O comércio vai seguir sendo extraordinariamente importante, porque atingiu um valor muito significativo, mas a meu ver não terá o dinamismo de antes. O que pomos no lugar disso? Investimentos.
Os chineses vão acelerar o processo de investimentos no exterior, com incentivo do governo para empresas comprarem outras ou iniciarem negócios. O Brasil se beneficiou disso, entraram várias empresas chinesas aqui.
Agora esse processo vai ganhar uma dimensão maior. Não só investimentos nas áreas de recursos naturais, que é onde a China tem uma necessidade importante. Na infraestrutura, por exemplo, nós temos um deficit brutal.
Por que o Brasil não conseguiu diversificar as exportações para a China, ainda muito concentradas em commodities?
Isso não é algo trivial, você tem que transformar a China em prioridade do ponto de vista empresarial, como fizeram Alemanha, EUA, França, Coreia.
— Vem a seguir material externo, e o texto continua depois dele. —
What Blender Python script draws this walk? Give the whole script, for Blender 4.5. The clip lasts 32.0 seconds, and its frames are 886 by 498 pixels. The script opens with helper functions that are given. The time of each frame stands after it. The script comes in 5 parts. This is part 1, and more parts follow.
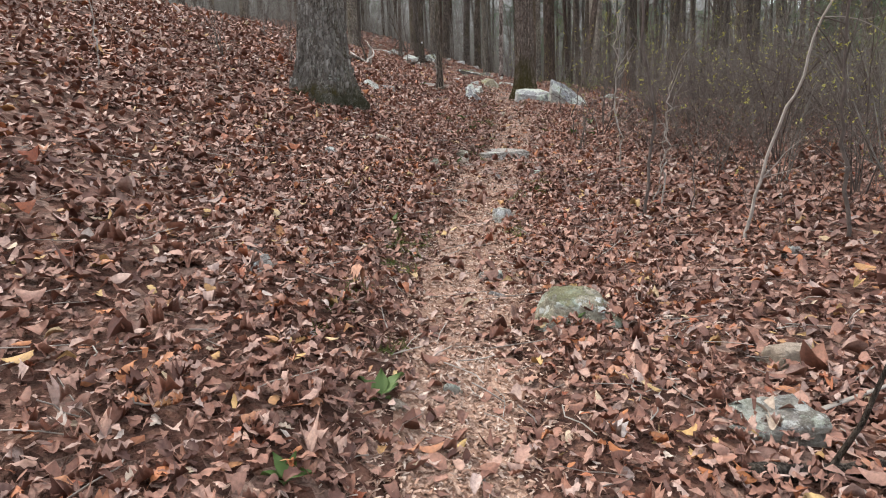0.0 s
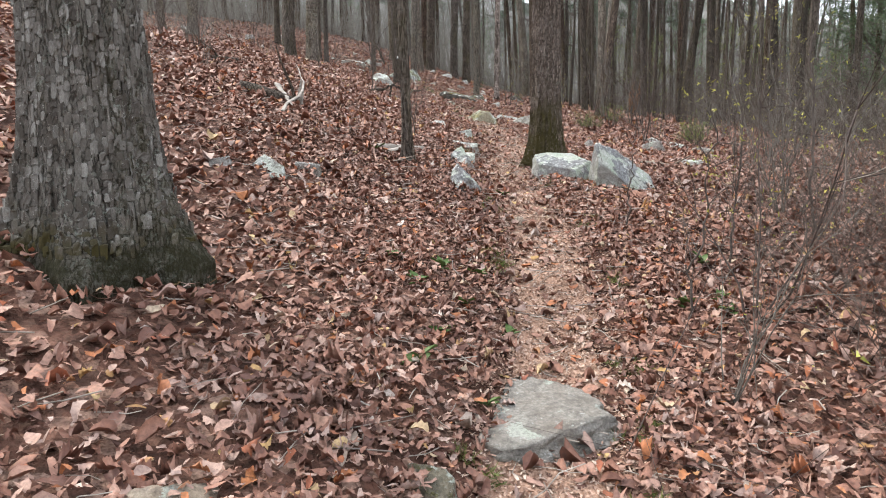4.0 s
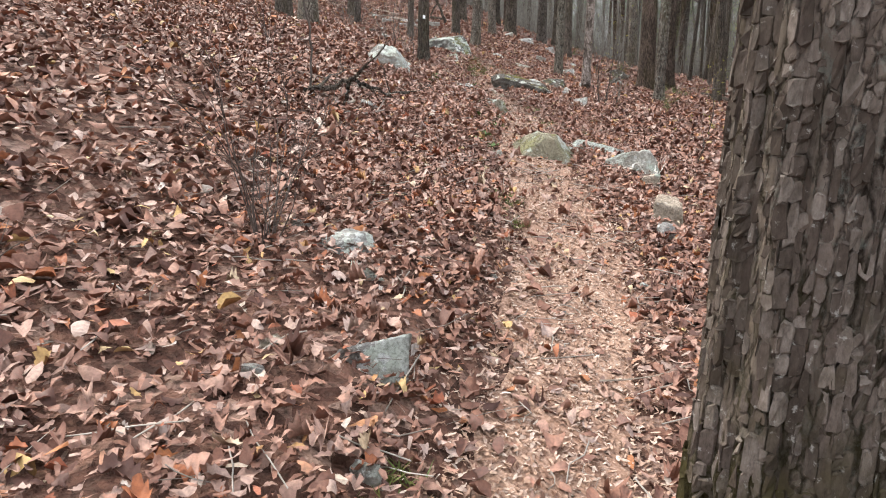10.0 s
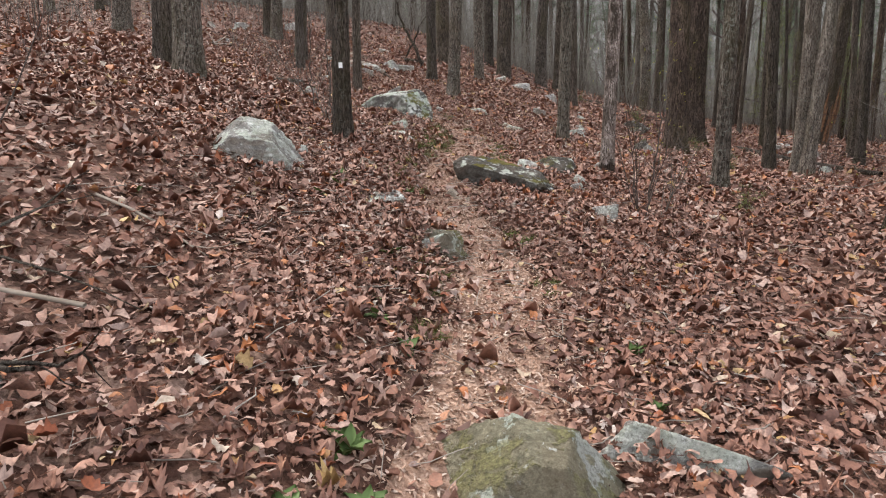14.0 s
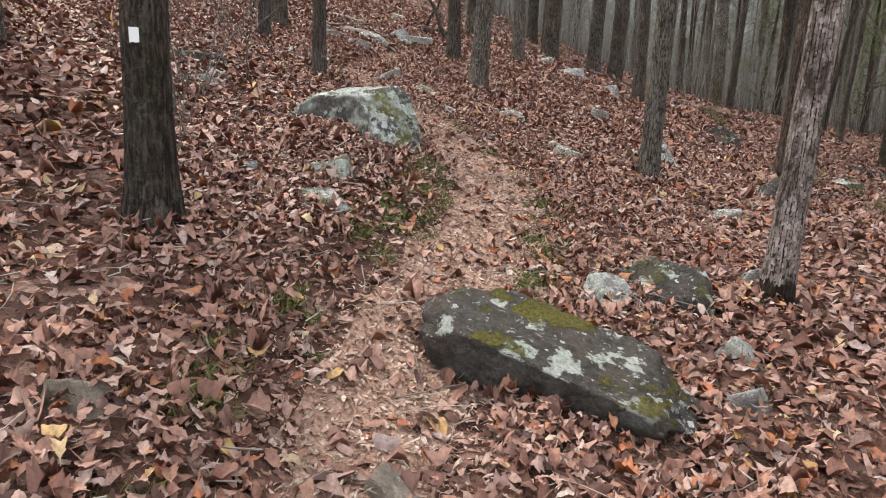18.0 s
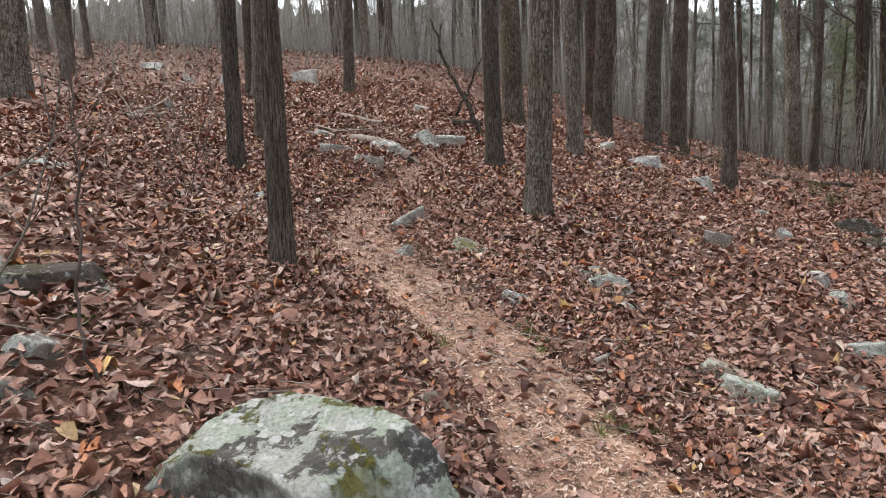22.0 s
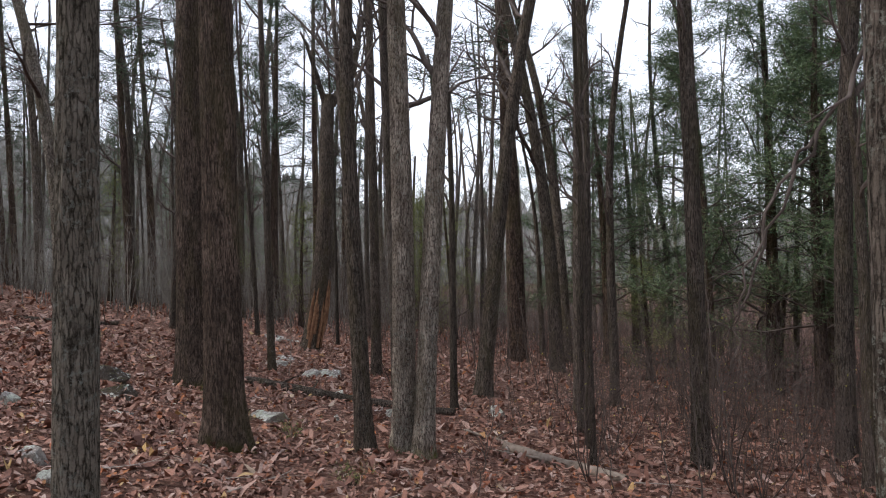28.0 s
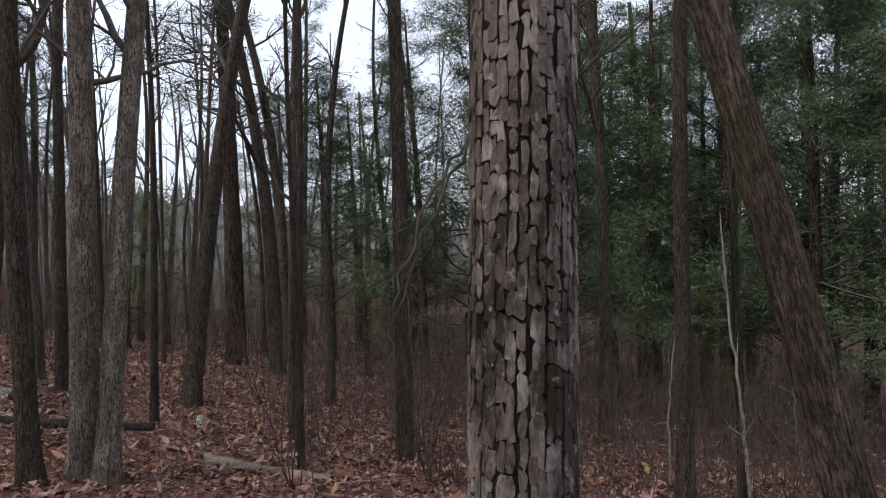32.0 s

No Brasil a China só é prioridade do ponto de vista defensivo, não ofensivo.
Eu passei quase cinco anos lá e recebi pouquíssimas missões da área industrial e de serviços. As pessoas consideravam a China muito complicada, porque lá só falam chinês, tem governo autoritário. Diziam que os chineses eram tão competitivos que não teriam como enfrentá-los.